Raising Kids In Your Twenties and the Quarter Life Crisis

10 Oct

Imagine you are just out of college, you are bright eyed and ready to go out into the world and contribute. If you’re anything like me, you chose a liberal arts major with the goal of a law degree or Masters in your chosen profession. Teaching, inspiring, doing good is what you want to do. Now imagine you have an 8-year0old. He’s sitting at the kitchen table discussing the latest kick ball win from the playground earlier that day, you’re stirring pasta sauce, making sure you don’t burn the noodles. His homework has to be done, and he needs to get to bed at a reasonable time. Tomorrow, he will go to school and you will punch the clock at the best job you found in an economy lagging especially for just-grads. And you’re torn, because having a good job with good benefits is something many in this country do not have, and yet, you want more. Hell, you want a job in the area you studied in college.

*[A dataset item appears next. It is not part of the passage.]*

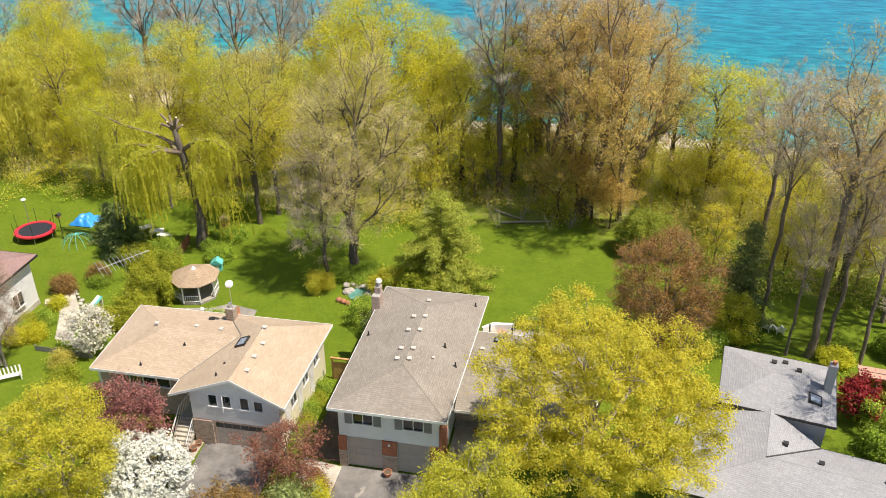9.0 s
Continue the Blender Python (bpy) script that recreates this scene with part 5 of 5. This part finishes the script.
tree("woods_low", gnd(12.6, 43.8), label="low spreading tree with orange-brown leaves", height=8.6, crown=(3.8, 3.2, 2.6), trunk=0.16, tips=200, fork=0.5, leaf="leaf_orange", leaves=60, size=0.085, spread=0.3, lumpy=0.35, group="woods", bark="bark_dark")
tree("woods_leaning", gnd(19.6, 44.2), label="leaning tree in orange-brown leaf over the lawn", height=21.0, crown=(6.0, 4.6, 6.0), centre=(-1.5, -5.0, 14.5), trunk=0.34, tips=230, fork=0.45, leaf="leaf_orange", leaves=50, size=0.1, spread=0.4, twigs=14, twig="twig_brown", lean=(-0.05, -0.1), hollow=0.35, lumpy=0.35, group="woods", bark="bark_dark")
tree("young_green", gnd(-18.5, 46.0), label="young tree in fresh yellow-green leaf at the edge of the woods", height=8.5, crown=(2.3, 2.2, 3.2), trunk=0.12, tips=80, fork=0.35, leaf="leaf_yg", leaves=46, size=0.085, spread=0.3, hollow=0.35, lumpy=0.3, group="woods", bark="bark_brown")
tree("young_olive", gnd(-27.0, 45.5), label="young tree in olive bud at the edge of the woods", height=8.5, crown=(2.1, 2.0, 3.3), trunk=0.12, tips=80, fork=0.4, leaf="leaf_olive", leaves=36, size=0.08, spread=0.3, twigs=4, twig="twig_brown", hollow=0.35, lumpy=0.3, group="woods", bark="bark_brown")
rnd = random.Random(11)
NAMED = [
    ("woods_orange", 10.0, 51.0, 0.93), ("woods_orange", 20.5, 50.0, 0.92), ("woods_bare", 5.0, 49.5, 0.94), ("woods_green", 6.5, 53.0, 1.22), ("woods_olive", 2.5, 57.5, 1.1), ("woods_green", 8.0, 60.0, 1.05), ("woods_olive", 25.5, 54.0, 1.1), ("woods_green", 33.5, 54.0, 1.0), ("woods_olive", 24.0, 61.0, 0.9), ("woods_bare", 12.5, 55.0, 0.97), ("woods_bare", 19.0, 57.0, 0.94),
    ("woods_low", 16.5, 43.6, 1.0), ("woods_low", 18.6, 42.0, 0.7), ("woods_lime", -16.0, 58.0, 0.86), ("woods_lime", -4.6, 56.0, 0.8), ("woods_green", 0.0, 52.5, 1.0), ("woods_green", -2.0, 47.0, 0.85),
    ("woods_bare", -56.0, 78.0, 0.98), ("woods_bare", -39.0, 75.0, 0.95), ("woods_bare", -30.5, 72.0, 0.92), ("woods_bare", -27.0, 76.0, 0.86), ("woods_bare", -80.0, 75.0, 0.68), ("woods_bare", -71.0, 77.0, 0.78),
    ("woods_green", -68.0, 74.0, 1.2), ("woods_lime", -61.0, 60.0, 0.76), ("woods_lime", -48.5, 55.0, 0.66), ("woods_lime", -44.5, 43.5, 0.52), ("woods_green", -53.0, 50.0, 1.0), ("woods_olive", -36.0, 47.0, 0.9), ("woods_olive", -24.5, 54.0, 1.05),
    ("woods_green", -38.0, 58.0, 1.05), ("woods_olive", -16.0, 45.0, 0.95), ("woods_green", -13.0, 40.5, 0.7), ("woods_green", 29.6, 50.0, 1.08), ("woods_bare", 34.5, 40.0, 0.7), ("woods_olive", 41.0, 33.0, 1.25), ("woods_olive", 47.0, 31.0, 1.2), ("woods_bare", 46.0, 26.0, 0.75),
    ("woods_willow", 49.5, 29.0, 0.62), ("woods_olive", 51.0, 24.0, 0.8),
    ("young_green", 33.0, 46.0, 1.1), ("woods_green", 26.0, 47.5, 0.5), ("woods_green", 36.0, 35.0, 0.45), ("woods_green", 39.5, 46.0, 0.55), ("woods_olive", 29.0, 41.0, 0.4), ("woods_green", 45.0, 41.0, 0.5),
]
for kind, x, y, s in NAMED:
    o = TREES[kind]
    tree(kind, gnd(x, y), rnd.uniform(0, 360), s, o["label"], group="woods")
taken = [(x, y) for _, x, y, _ in NAMED]
# young trees that fill the edge of the woods
young, fill = random.Random(23), []
while len(fill) < 78:
    x, y = young.uniform(-62, 52), young.uniform(29, 58)
    edge = 31.5 if x > 29 else 47 if x > 2 else 42 + 2 * math.sin(x * 0.3)
    if y < edge or 9 < x < 26 and y < 49 or any(math.hypot(x - a, y - b) < 2.6 for a, b in fill):
        continue
    fill.append((x, y))
    kind = "young_green" if x > 27 else young.choice(["young_green", "young_green", "young_green", "young_olive"])
    tree(kind, gnd(x, y), young.uniform(0, 360), young.uniform(0.65, 1.25), TREES[kind]["label"], group="woods")
tries = 0
while len(taken) < 108 and tries < 4000:
    tries += 1
    x, y = rnd.uniform(-95, 30), rnd.uniform(37.5, 80)
    if x > 1 and y < 46 or (x > 22 and y > 56) or (-12 < x < 2 and y < 43):
        continue
    if min(math.hypot(x - a, y - b) for a, b in taken) < 4.6:
        continue
    taken.append((x, y))
    if y > 70:
        kind, s = rnd.choice([("woods_olive", 0.7), ("woods_green", 0.7), ("woods_olive", 0.8)])
    else:
        kind, s = rnd.choice([("woods_green", 0.95), ("woods_green", 0.8), ("woods_olive", 0.9), ("woods_lime", 0.58), ("woods_green", 0.65)])
    tree(kind, gnd(x, y), rnd.uniform(0, 360), s * rnd.uniform(0.85, 1.15), TREES[kind]["label"], group="woods")


def undergrowth():
    """Brush, saplings and weeds on the floor of the woods, as one mass."""
    rng = np.random.default_rng(5)
    for name, mat, n, seed, hgt, lab in (("undergrowth", "leaf_yg", 1300, 1, 1.6, "light green brush and saplings on the woodland floor"),
                                         ("undergrowth", "leaf_olive", 800, 2, 2.0, "olive-brown brush on the woodland floor"),
                                         ("undergrowth", "leaf_green", 800, 3, 0.7, "dark green weeds on the woodland floor")):
        pts = []
        while len(pts) < n:
            x, y = rng.uniform(-95, 80), rng.uniform(33, 84)
            lawn = y < 38.5 + 2.0 * math.sin(x * 0.3) and -50 < x < 27
            if lawn or noise.noise(Vector((x * 0.12, y * 0.12, seed))) < -0.12 or (x < 27 and 3 < x and y < 43):
                continue
            if x > 27 and y < 29:
                continue
            h = rng.uniform(0.1, hgt) * (1.5 if x > 25 else 1)
            pts.append((x, y, ground_z(x, y) + h))
        ob = new(name, cards_mesh(name, [leaf_cards(rng, pts, (0.7, 0.7, 0.35), 56, 0.11, 0.6)], mat))
        tagged(ob, lab, "undergrowth", kind="stuff")
    for mat, n, lab in (("leaf_brush", 1000, "pale olive thicket beside the lawn"), ("leaf_green", 360, "mid-green thicket beside the lawn")):
        pts = []
        while len(pts) < n:
            x, y = rng.uniform(24, 78), rng.uniform(29, 66)
            if y < 40 and x < 27:
                continue
            top = 3.2 + 2.0 * noise.noise(Vector((x * 0.1, y * 0.1, 9)))
            pts.append((x, y, ground_z(x, y) + rng.uniform(0.2, top)))
        ob = new("thicket", cards_mesh("thicket", [leaf_cards(rng, pts, (0.7, 0.7, 0.5), 62, 0.10, 0.6)], mat))
        tagged(ob, lab, "thicket", kind="stuff")
    for mat, n, lab in (("leaf_yg", 1150, "yellow-green saplings under the tall trees"), ("leaf_olive", 620, "olive saplings under the tall trees"), ("leaf_orange", 110, "bronze saplings under the tall trees")):
        pts = []
        while len(pts) < n:
            x, y = rng.uniform(-95, 34), rng.uniform(37, 66)
            edge = 39.5 + 2.0 * math.sin(x * 0.3) + (4 if x > 1 else 0)
            if y < edge or noise.noise(Vector((x * 0.16, y * 0.16, 20 + n))) < -0.05:
                continue
            pts.append((x, y, ground_z(x, y) + rng.uniform(0.6, 5.5) * min(1, 0.35 + (y - edge) / 8)))
        ob = new("saplings", cards_mesh("saplings", [leaf_cards(rng, pts, (0.7, 0.7, 0.5), 52, 0.10, 0.6)], mat))
        tagged(ob, lab, "saplings", kind="stuff")
    # bare saplings
    pts, ways = [], []
    while len(pts) < 900:
        x, y = rng.uniform(-95, 80), rng.uniform(37, 84)
        if (x < 27 and y < 40) or (x > 27 and y < 30):
            continue
        pts.append((x, y, ground_z(x, y) + rng.uniform(0, 1.5)))
        ways.append((rng.normal(0, 0.2), rng.normal(0, 0.2), 1))
    ob = new("saplings", cards_mesh("saplings", [twig_cards(rng, pts, ways, 26, 3.2, 0.02, 0.3)], "twig"))
    tagged(ob, "thin bare saplings and brushwood", "brushwood", kind="stuff")
    # dune grass along the shore
    pts = []
    while len(pts) < 900:
        x = rng.uniform(-10, 95)
        y = rng.uniform(62, 84) - 0.09 * x
        pts.append((x, y, ground_z(x, y) + 0.3))
    ob = new("dune_grass", cards_mesh("dune_grass", [leaf_cards(rng, pts, (0.9, 0.9, 0.3), 26, 0.22, 0.1, 1.6)], "leaf_olive"))
    tagged(ob, "dry straw-coloured grass along the shore bank", "grass", kind="stuff")


undergrowth()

That feeling is what I’m going to call the Quarter Life Crisis. I think a lot of people my age are experiencing this, the struggle to find work in their field of study out of college, the struggle to pay rent, all the bills, and of course, student loans. Some my age with a college degree don’t have a job. And many of us are wondering, is my life going to be like this forever? How can I get to where I want to be?

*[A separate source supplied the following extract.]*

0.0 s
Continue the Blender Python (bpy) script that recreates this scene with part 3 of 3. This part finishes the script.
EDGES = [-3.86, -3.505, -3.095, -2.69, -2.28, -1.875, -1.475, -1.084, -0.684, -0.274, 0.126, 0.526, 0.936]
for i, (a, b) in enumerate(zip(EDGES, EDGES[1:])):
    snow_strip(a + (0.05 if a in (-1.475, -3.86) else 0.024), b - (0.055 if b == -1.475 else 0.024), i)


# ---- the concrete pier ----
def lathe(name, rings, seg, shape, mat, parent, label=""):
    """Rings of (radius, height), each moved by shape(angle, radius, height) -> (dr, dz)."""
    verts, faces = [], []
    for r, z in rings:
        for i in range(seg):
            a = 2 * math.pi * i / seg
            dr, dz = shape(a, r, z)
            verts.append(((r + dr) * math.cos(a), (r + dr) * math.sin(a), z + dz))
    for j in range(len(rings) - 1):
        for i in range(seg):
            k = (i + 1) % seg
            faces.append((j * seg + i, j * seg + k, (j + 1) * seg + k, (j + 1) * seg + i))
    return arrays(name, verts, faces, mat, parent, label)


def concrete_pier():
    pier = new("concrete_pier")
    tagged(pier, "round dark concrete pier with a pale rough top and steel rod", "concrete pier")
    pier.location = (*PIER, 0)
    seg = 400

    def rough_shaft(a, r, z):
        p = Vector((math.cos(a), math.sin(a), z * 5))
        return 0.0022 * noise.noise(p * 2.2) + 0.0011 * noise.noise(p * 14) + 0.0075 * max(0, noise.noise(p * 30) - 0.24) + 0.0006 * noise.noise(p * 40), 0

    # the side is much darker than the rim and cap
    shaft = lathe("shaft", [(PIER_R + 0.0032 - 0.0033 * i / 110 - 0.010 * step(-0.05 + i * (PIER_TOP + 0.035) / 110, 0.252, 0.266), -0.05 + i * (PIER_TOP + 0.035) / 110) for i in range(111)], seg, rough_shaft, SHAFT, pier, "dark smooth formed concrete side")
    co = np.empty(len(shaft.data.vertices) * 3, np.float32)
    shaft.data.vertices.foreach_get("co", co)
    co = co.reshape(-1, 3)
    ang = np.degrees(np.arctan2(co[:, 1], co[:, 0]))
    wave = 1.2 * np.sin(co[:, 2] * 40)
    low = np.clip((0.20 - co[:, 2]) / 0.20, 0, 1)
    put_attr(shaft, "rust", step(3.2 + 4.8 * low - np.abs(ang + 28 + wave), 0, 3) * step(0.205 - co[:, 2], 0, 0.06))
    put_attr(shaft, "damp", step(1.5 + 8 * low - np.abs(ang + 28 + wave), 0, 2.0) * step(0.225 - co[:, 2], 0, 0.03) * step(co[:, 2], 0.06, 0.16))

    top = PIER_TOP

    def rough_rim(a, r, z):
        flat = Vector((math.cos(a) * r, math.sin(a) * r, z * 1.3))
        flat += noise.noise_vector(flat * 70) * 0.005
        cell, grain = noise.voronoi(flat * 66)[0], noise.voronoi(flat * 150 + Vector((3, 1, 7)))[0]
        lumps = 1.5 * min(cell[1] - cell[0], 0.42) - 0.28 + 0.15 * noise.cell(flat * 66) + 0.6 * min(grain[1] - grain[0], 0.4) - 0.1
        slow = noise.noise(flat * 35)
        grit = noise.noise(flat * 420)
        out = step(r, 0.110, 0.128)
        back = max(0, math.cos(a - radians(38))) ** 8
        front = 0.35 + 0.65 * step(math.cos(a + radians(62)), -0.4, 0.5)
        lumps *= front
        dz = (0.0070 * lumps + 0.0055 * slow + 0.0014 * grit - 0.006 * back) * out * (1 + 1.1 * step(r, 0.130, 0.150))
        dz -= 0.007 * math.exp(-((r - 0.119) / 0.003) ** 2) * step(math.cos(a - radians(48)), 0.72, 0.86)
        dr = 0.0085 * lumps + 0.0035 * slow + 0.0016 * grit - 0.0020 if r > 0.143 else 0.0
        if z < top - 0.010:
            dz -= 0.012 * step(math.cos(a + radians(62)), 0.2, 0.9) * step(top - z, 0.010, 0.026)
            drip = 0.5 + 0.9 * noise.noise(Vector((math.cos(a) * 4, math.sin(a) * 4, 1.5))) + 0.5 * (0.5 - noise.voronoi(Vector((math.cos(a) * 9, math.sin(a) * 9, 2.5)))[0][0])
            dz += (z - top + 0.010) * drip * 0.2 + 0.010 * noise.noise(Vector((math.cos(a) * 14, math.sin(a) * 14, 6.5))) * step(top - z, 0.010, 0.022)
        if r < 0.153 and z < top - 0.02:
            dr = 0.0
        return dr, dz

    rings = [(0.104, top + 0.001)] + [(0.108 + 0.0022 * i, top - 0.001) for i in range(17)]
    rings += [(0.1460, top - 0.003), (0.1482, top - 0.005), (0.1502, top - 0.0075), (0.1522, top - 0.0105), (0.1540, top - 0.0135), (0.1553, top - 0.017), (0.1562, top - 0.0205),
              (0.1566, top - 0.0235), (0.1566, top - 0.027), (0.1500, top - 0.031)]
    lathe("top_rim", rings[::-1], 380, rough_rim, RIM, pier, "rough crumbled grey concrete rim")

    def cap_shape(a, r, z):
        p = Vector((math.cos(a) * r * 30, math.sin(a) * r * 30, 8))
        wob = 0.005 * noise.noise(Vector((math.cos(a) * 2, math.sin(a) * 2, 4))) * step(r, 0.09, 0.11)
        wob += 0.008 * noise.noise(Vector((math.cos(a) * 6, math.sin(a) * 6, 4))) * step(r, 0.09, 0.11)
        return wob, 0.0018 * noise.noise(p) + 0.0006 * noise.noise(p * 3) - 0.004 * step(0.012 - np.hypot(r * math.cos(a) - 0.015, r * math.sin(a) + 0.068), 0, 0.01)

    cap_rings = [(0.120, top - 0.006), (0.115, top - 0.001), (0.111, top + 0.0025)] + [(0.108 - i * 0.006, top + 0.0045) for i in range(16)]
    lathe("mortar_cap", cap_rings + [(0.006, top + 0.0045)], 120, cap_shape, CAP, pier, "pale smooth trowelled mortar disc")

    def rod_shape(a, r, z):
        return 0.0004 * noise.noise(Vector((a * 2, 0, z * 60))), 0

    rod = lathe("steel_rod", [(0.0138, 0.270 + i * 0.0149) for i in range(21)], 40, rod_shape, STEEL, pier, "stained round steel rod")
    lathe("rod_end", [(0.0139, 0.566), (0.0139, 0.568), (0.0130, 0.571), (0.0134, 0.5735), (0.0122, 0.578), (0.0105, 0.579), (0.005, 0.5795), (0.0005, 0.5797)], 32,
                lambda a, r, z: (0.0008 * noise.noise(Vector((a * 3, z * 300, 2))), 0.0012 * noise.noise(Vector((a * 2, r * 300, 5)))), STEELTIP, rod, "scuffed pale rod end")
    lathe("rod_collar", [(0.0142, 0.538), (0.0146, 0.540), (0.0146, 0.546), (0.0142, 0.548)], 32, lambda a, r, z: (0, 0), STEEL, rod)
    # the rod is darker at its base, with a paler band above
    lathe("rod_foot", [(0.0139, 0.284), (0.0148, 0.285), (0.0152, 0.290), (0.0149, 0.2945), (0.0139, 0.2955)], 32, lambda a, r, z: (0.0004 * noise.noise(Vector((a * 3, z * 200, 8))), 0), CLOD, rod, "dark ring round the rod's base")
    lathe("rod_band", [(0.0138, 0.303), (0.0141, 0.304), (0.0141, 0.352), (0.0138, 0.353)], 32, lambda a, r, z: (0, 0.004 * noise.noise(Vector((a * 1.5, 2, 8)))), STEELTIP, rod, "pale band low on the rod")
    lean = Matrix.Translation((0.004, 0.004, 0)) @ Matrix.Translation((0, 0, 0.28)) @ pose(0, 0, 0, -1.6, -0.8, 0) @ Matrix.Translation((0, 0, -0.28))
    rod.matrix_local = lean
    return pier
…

Steps like applying to grad or law school, rigorously applying for new jobs and promotions, working over time and the like, are options for many. For a person like me, with an 8-year-old eating spaghetti at the table, grad and law school seem like a distant dream. How can I pay for it? More importantly, when will I have the time? Guilt piles up when I think of night classes, my son’s lived through the night/day care and babysitters for much of his life while his mom worked and went to school; law or grad school seems like a selfish goal.

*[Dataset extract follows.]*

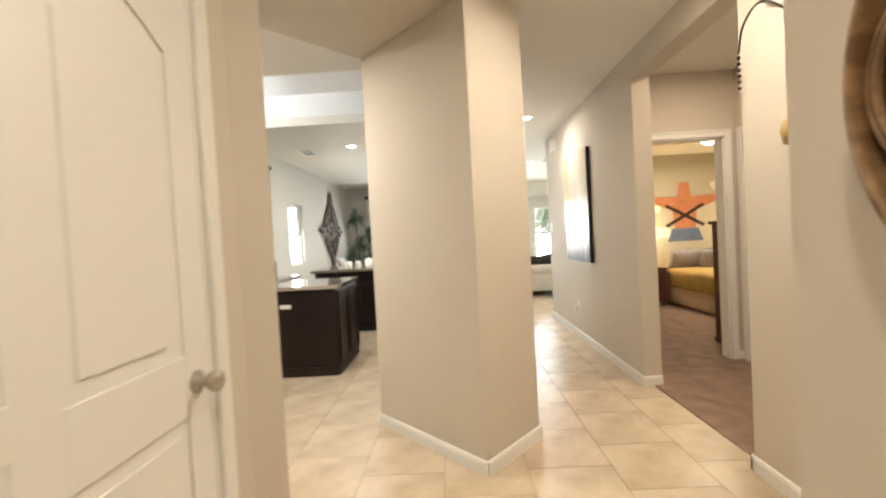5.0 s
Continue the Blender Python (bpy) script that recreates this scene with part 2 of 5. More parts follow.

This dilemma is one that rarely makes it to the front page of abortion rights news. Teen moms that choose to parent are generally written and talked about as the people that chose not to abort. Depending on the group framing the message, our lives are framed as either one constant and terrifying struggle, or as tragically heroic. Either narrative essentially errases the reality that many single moms are college graduates and face many of the same issues other college graduates in their 20’s face today, with the added joy and stress of having a child to raise.

The added stress comes when you can’t just leave a job you’re unhappy with because you know you need the health benefits for your child and yourself (and you’re the sole provider who needs to stay healthy) . The added stress comes when you miss out on a promotion because you are unable to travel more due to lack of a reliable babysitter (it’s damned hard to find reliable and affordable sitters). The added stress comes when you’re constantly thinking about how your child is doing–is he happy? is he healthy? Is he getting all the nutrients in his dinner? Is he getting enough exercise? Is he performing well in school? Do I coddle him? Does he need space? I mean, parenting does not actually come with a manual. So all of these questions and concerns pile up in your brain and perhaps you don’t perform as well as you otherwise could because of it.

Leaving the ultimate feeling that you’re stuck, spinning the wheels but going nowhere, the quintessential quarter life crisis.

Many struggling right now are those of us that some would say “have beaten the odds.” We’re single moms, former teen moms, domestic violence survivors and well, we have “beaten the odds,” because we graduated from college, or have decent paying jobs, or are trying and succeeding in getting on a reliable career path with a 401k to boot. But saying “we beat the odds” erases the very real and very scary issues facing us, that raising kids in your twenties, alone, is damned hard and there are not a lot of options out there even though we “made it.”

Getting to grad school is, for me, a long term goal , when before it was an immediate action following undergrad graduation. It’s been six months and yes I have a good job, but the reality is, I have to be able to afford graduate school, and I need the time to do it. I am short on both. I have been so stressed about money and life in general for my son and myself that really sitting down and figuring out the pros and cons of graduate school now or later has been a simple after thought.

This is a challenge many face and when discussing abortion, parenting, and reproductive rights the issue rarely comes up. It is far past time to start a conversation about barriers to goal achievement and success for parents in their middle twenties.